L R Vandy (b. 1958, Coventry) graduated from Camberwell College of Arts with a BA Graphic Design and an MA Royal College of Art in Furniture Design.  Most recently, she was commissioned by National Museums Liverpool to created Dancing in Time: The Ties That Bind Us, for the Canning Dock in Liverpool for the third iteration of the International Slavery Museum’s MLK Pop Up series. She exhibited at Frieze Sculpture, Regents Park, 2023, Get Up, Stand Up Now at Somerset House, 2019. Since 2018, she has exhibited at October Gallery and 1-54 Contemporary African Art Fair, London and New York. including Her work is in the collection of the British Museum, National Museums Liverpool and private collections.

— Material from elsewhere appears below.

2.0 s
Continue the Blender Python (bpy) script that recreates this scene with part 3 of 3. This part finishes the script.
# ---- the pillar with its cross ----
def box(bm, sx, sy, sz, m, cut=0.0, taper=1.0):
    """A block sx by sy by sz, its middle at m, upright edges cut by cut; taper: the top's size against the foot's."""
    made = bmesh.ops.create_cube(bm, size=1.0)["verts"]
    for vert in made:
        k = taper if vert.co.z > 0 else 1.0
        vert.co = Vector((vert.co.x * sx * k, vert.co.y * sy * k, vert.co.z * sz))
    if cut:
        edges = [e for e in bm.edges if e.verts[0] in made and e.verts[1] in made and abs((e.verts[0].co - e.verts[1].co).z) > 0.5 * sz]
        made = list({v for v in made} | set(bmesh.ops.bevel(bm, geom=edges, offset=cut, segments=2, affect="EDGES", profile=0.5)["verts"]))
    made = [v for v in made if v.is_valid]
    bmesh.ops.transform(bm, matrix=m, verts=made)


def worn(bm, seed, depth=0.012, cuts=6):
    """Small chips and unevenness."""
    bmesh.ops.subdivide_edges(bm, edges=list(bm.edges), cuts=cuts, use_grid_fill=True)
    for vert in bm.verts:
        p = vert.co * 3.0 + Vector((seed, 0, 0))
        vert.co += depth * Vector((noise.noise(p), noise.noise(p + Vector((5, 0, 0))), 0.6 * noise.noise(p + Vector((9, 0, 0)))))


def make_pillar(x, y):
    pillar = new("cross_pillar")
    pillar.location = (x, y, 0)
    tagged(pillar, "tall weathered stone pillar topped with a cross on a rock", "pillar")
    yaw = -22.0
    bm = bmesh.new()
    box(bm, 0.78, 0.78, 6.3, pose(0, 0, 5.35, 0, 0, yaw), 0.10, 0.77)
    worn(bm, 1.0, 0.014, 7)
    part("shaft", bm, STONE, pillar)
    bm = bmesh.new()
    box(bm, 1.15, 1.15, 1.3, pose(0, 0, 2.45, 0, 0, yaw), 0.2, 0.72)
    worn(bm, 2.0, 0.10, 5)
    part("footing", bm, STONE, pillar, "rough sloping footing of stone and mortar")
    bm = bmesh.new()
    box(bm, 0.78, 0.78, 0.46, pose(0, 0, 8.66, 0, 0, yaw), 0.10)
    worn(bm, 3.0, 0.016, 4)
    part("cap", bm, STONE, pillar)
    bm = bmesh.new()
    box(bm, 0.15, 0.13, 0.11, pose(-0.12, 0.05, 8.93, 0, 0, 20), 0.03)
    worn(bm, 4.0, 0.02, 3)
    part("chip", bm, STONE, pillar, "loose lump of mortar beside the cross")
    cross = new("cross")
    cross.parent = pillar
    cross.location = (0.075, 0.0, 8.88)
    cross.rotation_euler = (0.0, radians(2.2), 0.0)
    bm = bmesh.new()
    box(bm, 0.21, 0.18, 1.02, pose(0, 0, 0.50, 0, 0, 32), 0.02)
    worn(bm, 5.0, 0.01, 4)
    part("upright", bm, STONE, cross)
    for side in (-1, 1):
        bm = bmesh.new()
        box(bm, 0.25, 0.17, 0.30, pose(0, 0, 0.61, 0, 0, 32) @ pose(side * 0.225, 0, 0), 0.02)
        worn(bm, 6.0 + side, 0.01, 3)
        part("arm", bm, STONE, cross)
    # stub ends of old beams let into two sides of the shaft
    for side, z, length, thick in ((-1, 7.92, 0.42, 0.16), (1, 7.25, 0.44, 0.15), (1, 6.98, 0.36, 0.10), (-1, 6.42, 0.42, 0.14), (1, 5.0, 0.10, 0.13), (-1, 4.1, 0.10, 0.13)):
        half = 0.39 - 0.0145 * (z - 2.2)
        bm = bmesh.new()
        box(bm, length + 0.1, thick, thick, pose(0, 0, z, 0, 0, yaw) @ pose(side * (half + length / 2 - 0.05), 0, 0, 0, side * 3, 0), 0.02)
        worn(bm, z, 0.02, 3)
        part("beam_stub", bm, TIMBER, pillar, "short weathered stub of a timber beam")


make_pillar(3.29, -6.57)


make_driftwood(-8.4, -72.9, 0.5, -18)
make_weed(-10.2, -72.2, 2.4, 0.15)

She was selected for theCOLAB Body and Place Residency in 2022. She is represented by October Gallery, lives in London and works in Chatham Historic Dockyard. 
 
Alice Wilson (b.1982) graduated from her BA at Loughborough University in 2005 and her MA Fine Art from Wimbledon School of Art in 2011. She is a fellow of the Higher Education Academy and holds an MA Academic Practice from UAL, 2023. Recent solo exhibitions include The Matter Facts at Coleman Projects, 2023, A Mild Epiphany on My Bike at domobaal Gallery, 2021, one hundred and eighty nine at 303 Projects, Lowestoft, 2022 and ISLAND at JGM Gallery, 2019. Other recent exhibitions include KK Trove with SqWLAB, Mumbai, 2023 and New Forms at Saatchi Gallery, 2022. She received international development funding from the British Council in 2017 to install work in a Danish forest. She was selected for theCOLAB Body and Place Residency in 2022 and has work in the collection of the National Maritime Museum.